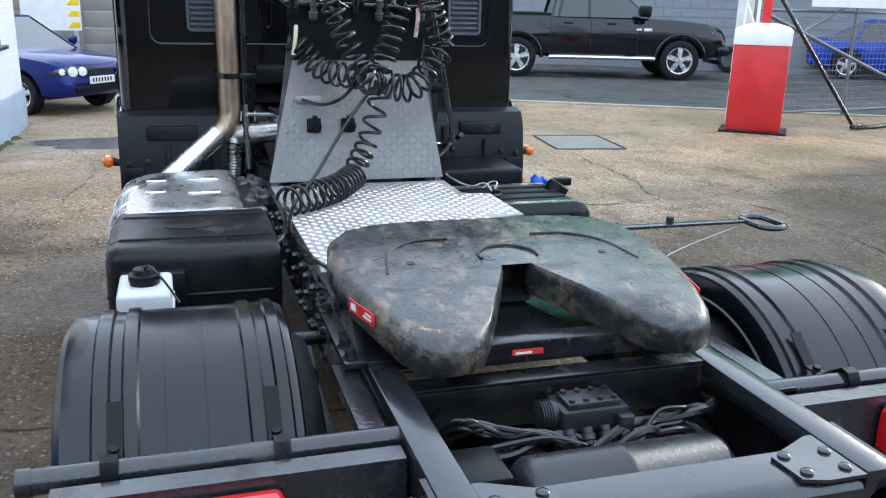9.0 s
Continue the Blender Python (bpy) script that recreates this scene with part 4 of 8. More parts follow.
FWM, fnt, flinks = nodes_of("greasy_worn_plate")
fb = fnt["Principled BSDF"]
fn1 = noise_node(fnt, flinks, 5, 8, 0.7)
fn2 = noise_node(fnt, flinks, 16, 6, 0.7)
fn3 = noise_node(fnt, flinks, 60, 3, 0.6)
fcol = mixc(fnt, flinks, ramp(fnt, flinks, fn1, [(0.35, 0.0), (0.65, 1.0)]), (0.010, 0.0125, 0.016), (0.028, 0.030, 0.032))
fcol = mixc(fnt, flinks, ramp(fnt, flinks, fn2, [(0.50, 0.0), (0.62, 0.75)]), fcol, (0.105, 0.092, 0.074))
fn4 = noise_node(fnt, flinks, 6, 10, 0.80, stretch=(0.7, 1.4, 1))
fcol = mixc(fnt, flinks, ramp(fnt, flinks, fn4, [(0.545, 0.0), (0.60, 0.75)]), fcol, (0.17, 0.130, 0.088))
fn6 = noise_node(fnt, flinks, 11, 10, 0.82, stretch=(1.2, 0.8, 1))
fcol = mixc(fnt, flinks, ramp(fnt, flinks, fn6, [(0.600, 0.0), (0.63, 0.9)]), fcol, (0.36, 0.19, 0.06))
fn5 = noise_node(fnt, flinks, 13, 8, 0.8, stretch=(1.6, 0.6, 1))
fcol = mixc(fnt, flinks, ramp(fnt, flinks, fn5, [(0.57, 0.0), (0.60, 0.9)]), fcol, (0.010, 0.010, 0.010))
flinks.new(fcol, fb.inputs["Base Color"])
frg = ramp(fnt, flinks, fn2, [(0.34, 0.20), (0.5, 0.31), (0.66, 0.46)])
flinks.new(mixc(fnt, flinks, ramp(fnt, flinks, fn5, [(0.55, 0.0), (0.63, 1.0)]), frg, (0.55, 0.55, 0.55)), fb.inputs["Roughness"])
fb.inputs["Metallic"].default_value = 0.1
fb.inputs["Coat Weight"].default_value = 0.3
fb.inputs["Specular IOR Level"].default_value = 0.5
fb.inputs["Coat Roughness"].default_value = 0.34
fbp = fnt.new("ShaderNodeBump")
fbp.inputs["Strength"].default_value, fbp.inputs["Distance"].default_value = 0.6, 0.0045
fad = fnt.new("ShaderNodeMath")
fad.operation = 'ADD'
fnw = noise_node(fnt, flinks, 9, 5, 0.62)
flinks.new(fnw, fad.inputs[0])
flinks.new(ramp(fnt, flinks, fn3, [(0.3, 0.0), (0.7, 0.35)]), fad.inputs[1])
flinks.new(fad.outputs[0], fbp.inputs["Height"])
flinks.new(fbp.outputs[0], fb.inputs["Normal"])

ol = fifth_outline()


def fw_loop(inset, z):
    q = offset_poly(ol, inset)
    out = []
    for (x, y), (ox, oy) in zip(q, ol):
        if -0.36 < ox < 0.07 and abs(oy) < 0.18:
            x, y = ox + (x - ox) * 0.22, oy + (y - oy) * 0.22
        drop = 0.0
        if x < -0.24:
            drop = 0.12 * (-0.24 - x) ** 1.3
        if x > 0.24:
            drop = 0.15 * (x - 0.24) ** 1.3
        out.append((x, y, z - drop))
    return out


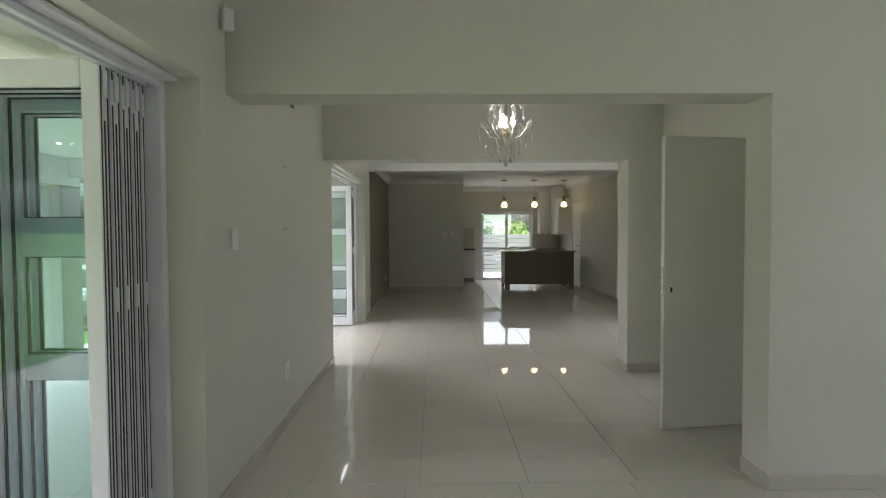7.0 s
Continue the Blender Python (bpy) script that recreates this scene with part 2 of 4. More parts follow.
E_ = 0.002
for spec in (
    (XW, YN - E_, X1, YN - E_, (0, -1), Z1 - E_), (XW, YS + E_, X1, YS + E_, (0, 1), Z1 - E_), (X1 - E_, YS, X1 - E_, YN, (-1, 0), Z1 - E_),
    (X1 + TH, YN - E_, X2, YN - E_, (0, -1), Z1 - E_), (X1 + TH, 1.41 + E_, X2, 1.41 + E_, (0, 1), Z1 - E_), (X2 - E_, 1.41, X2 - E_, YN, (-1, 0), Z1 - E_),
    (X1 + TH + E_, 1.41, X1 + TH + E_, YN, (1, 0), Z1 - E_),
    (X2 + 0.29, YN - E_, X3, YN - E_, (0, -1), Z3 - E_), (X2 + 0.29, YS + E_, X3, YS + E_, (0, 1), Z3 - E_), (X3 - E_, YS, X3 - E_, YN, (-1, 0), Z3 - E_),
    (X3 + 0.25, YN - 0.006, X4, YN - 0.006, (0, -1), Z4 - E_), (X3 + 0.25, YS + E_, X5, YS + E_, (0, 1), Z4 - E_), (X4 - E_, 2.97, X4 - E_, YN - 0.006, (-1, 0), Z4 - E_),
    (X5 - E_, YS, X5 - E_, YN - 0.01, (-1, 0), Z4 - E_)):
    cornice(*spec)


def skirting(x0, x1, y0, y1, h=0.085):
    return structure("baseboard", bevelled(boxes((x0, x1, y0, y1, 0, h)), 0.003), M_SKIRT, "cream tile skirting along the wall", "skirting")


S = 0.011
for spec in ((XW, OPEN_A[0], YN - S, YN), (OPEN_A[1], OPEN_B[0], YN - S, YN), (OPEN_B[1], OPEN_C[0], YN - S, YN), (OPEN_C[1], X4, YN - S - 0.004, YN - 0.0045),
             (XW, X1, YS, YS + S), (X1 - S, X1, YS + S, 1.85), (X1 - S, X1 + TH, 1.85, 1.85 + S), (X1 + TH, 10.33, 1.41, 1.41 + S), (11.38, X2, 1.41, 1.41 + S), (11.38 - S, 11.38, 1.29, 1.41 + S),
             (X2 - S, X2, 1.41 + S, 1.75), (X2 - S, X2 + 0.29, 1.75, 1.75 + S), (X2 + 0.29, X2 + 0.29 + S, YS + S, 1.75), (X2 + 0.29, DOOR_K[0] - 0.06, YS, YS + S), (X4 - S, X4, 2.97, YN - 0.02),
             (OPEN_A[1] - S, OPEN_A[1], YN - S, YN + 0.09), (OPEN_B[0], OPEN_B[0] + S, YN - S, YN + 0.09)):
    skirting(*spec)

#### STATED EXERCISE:
Output all of the records exactly as they appear above, but not the pictures.

#### EXPECTED ANSWER:
9.0 s
Continue the Blender Python (bpy) script that recreates this scene with part 4 of 8. More parts follow.
FWM, fnt, flinks = nodes_of("greasy_worn_plate")
fb = fnt["Principled BSDF"]
fn1 = noise_node(fnt, flinks, 5, 8, 0.7)
fn2 = noise_node(fnt, flinks, 16, 6, 0.7)
fn3 = noise_node(fnt, flinks, 60, 3, 0.6)
fcol = mixc(fnt, flinks, ramp(fnt, flinks, fn1, [(0.35, 0.0), (0.65, 1.0)]), (0.010, 0.0125, 0.016), (0.028, 0.030, 0.032))
fcol = mixc(fnt, flinks, ramp(fnt, flinks, fn2, [(0.50, 0.0), (0.62, 0.75)]), fcol, (0.105, 0.092, 0.074))
fn4 = noise_node(fnt, flinks, 6, 10, 0.80, stretch=(0.7, 1.4, 1))
fcol = mixc(fnt, flinks, ramp(fnt, flinks, fn4, [(0.545, 0.0), (0.60, 0.75)]), fcol, (0.17, 0.130, 0.088))
fn6 = noise_node(fnt, flinks, 11, 10, 0.82, stretch=(1.2, 0.8, 1))
fcol = mixc(fnt, flinks, ramp(fnt, flinks, fn6, [(0.600, 0.0), (0.63, 0.9)]), fcol, (0.36, 0.19, 0.06))
fn5 = noise_node(fnt, flinks, 13, 8, 0.8, stretch=(1.6, 0.6, 1))
fcol = mixc(fnt, flinks, ramp(fnt, flinks, fn5, [(0.57, 0.0), (0.60, 0.9)]), fcol, (0.010, 0.010, 0.010))
flinks.new(fcol, fb.inputs["Base Color"])
frg = ramp(fnt, flinks, fn2, [(0.34, 0.20), (0.5, 0.31), (0.66, 0.46)])
flinks.new(mixc(fnt, flinks, ramp(fnt, flinks, fn5, [(0.55, 0.0), (0.63, 1.0)]), frg, (0.55, 0.55, 0.55)), fb.inputs["Roughness"])
fb.inputs["Metallic"].default_value = 0.1
fb.inputs["Coat Weight"].default_value = 0.3
fb.inputs["Specular IOR Level"].default_value = 0.5
fb.inputs["Coat Roughness"].default_value = 0.34
fbp = fnt.new("ShaderNodeBump")
fbp.inputs["Strength"].default_value, fbp.inputs["Distance"].default_value = 0.6, 0.0045
fad = fnt.new("ShaderNodeMath")
fad.operation = 'ADD'
fnw = noise_node(fnt, flinks, 9, 5, 0.62)
flinks.new(fnw, fad.inputs[0])
flinks.new(ramp(fnt, flinks, fn3, [(0.3, 0.0), (0.7, 0.35)]), fad.inputs[1])
flinks.new(fad.outputs[0], fbp.inputs["Height"])
flinks.new(fbp.outputs[0], fb.inputs["Normal"])

ol = fifth_outline()


def fw_loop(inset, z):
    q = offset_poly(ol, inset)
    out = []
    for (x, y), (ox, oy) in zip(q, ol):
        if -0.36 < ox < 0.07 and abs(oy) < 0.18:
            x, y = ox + (x - ox) * 0.22, oy + (y - oy) * 0.22
        drop = 0.0
        if x < -0.24:
            drop = 0.12 * (-0.24 - x) ** 1.3
        if x > 0.24:
            drop = 0.15 * (x - 0.24) ** 1.3
        out.append((x, y, z - drop))
    return out


7.0 s
Continue the Blender Python (bpy) script that recreates this scene with part 2 of 4. More parts follow.
E_ = 0.002
for spec in (
    (XW, YN - E_, X1, YN - E_, (0, -1), Z1 - E_), (XW, YS + E_, X1, YS + E_, (0, 1), Z1 - E_), (X1 - E_, YS, X1 - E_, YN, (-1, 0), Z1 - E_),
    (X1 + TH, YN - E_, X2, YN - E_, (0, -1), Z1 - E_), (X1 + TH, 1.41 + E_, X2, 1.41 + E_, (0, 1), Z1 - E_), (X2 - E_, 1.41, X2 - E_, YN, (-1, 0), Z1 - E_),
    (X1 + TH + E_, 1.41, X1 + TH + E_, YN, (1, 0), Z1 - E_),
    (X2 + 0.29, YN - E_, X3, YN - E_, (0, -1), Z3 - E_), (X2 + 0.29, YS + E_, X3, YS + E_, (0, 1), Z3 - E_), (X3 - E_, YS, X3 - E_, YN, (-1, 0), Z3 - E_),
    (X3 + 0.25, YN - 0.006, X4, YN - 0.006, (0, -1), Z4 - E_), (X3 + 0.25, YS + E_, X5, YS + E_, (0, 1), Z4 - E_), (X4 - E_, 2.97, X4 - E_, YN - 0.006, (-1, 0), Z4 - E_),
    (X5 - E_, YS, X5 - E_, YN - 0.01, (-1, 0), Z4 - E_)):
    cornice(*spec)


def skirting(x0, x1, y0, y1, h=0.085):
    return structure("baseboard", bevelled(boxes((x0, x1, y0, y1, 0, h)), 0.003), M_SKIRT, "cream tile skirting along the wall", "skirting")


S = 0.011
for spec in ((XW, OPEN_A[0], YN - S, YN), (OPEN_A[1], OPEN_B[0], YN - S, YN), (OPEN_B[1], OPEN_C[0], YN - S, YN), (OPEN_C[1], X4, YN - S - 0.004, YN - 0.0045),
             (XW, X1, YS, YS + S), (X1 - S, X1, YS + S, 1.85), (X1 - S, X1 + TH, 1.85, 1.85 + S), (X1 + TH, 10.33, 1.41, 1.41 + S), (11.38, X2, 1.41, 1.41 + S), (11.38 - S, 11.38, 1.29, 1.41 + S),
             (X2 - S, X2, 1.41 + S, 1.75), (X2 - S, X2 + 0.29, 1.75, 1.75 + S), (X2 + 0.29, X2 + 0.29 + S, YS + S, 1.75), (X2 + 0.29, DOOR_K[0] - 0.06, YS, YS + S), (X4 - S, X4, 2.97, YN - 0.02),
             (OPEN_A[1] - S, OPEN_A[1], YN - S, YN + 0.09), (OPEN_B[0], OPEN_B[0] + S, YN - S, YN + 0.09)):
    skirting(*spec)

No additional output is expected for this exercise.